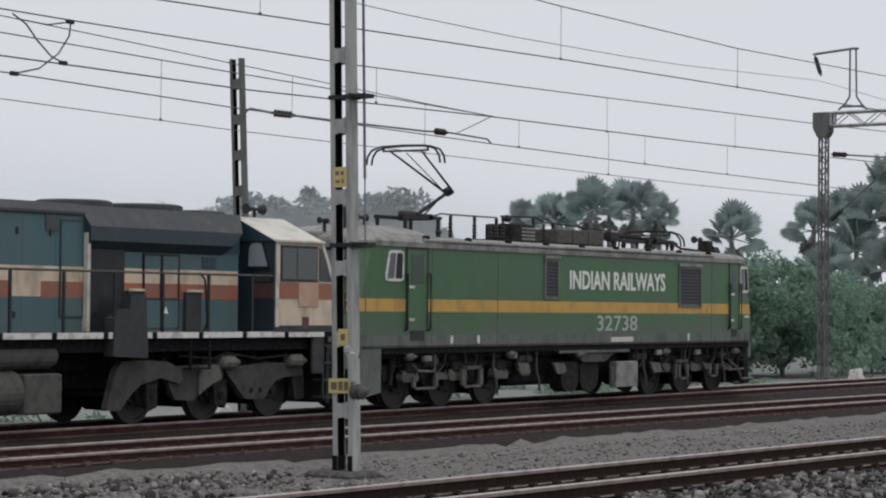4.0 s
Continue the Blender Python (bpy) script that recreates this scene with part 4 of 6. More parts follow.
            part("foothold", slab(x0 + 0.2, x1 - 0.15, 1.50, 1.70, 0.0, 0.015), M_BLACK, door)
            part("door_handle", slab(x0 + 0.14, x0 + 0.32, 2.62, 2.68, 0.012, 0.03).box(x0 + 0.14, x0 + 0.32, *sorted((y + sd * 0.012, y + sd * 0.03)), 1.92, 1.98), M_WHITE, door)
        for x0, x1, z0, z1 in ((29.26 - O, 29.84 - O, 2.48, 3.34), (36.12 - O, 37.32 - O, 2.34, 3.30)):
            v = part("vent", slab(x0, x1, z0, z1, 0.0, 0.008), M_VENT, e, "grey louvred side vent under a pale lintel")
            part("lintel", slab(x0 - 0.08, x1 + 0.08, z1 + 0.05, z1 + 0.12, 0, 0.06), M_EROOF, v, "pale rain lintel")
            f = Shape()
            for a, b, c_, d_ in ((x0 - 0.05, x0 + 0.02, z0 - 0.05, z1 + 0.05), (x1 - 0.02, x1 + 0.05, z0 - 0.05, z1 + 0.05), (x0, x1, z0 - 0.05, z0 + 0.02), (x0, x1, z1 - 0.02, z1 + 0.05)):
                slab(a, b, c_, d_, 0, 0.03, 0, f)
            part("vent_frame", f, M_SKIRT, v)
            k = z0 + 0.06
            while k < z1 - 0.05:
                part("slat", Shape().prism([(y + sd * 0.008, k), (y + sd * 0.018, k + 0.03), (y + sd * 0.018, k + 0.04), (y + sd * 0.008, k + 0.045)], x0 + 0.02, x1 - 0.02, "x"), M_VENT, v)
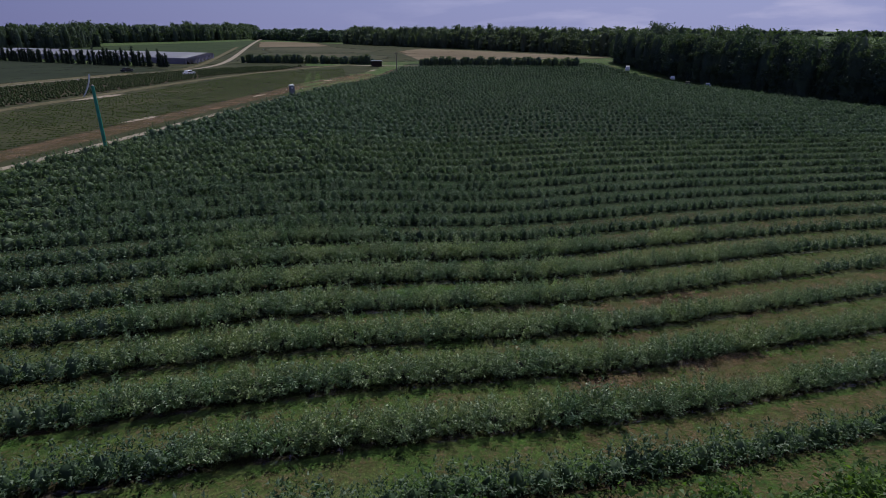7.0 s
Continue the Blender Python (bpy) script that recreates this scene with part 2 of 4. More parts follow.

YOUR INSTRUCTIONS: Looking at the material above, count the lines containing the string "this" and reply with the count alone.

WRITTEN RESPONSE: 2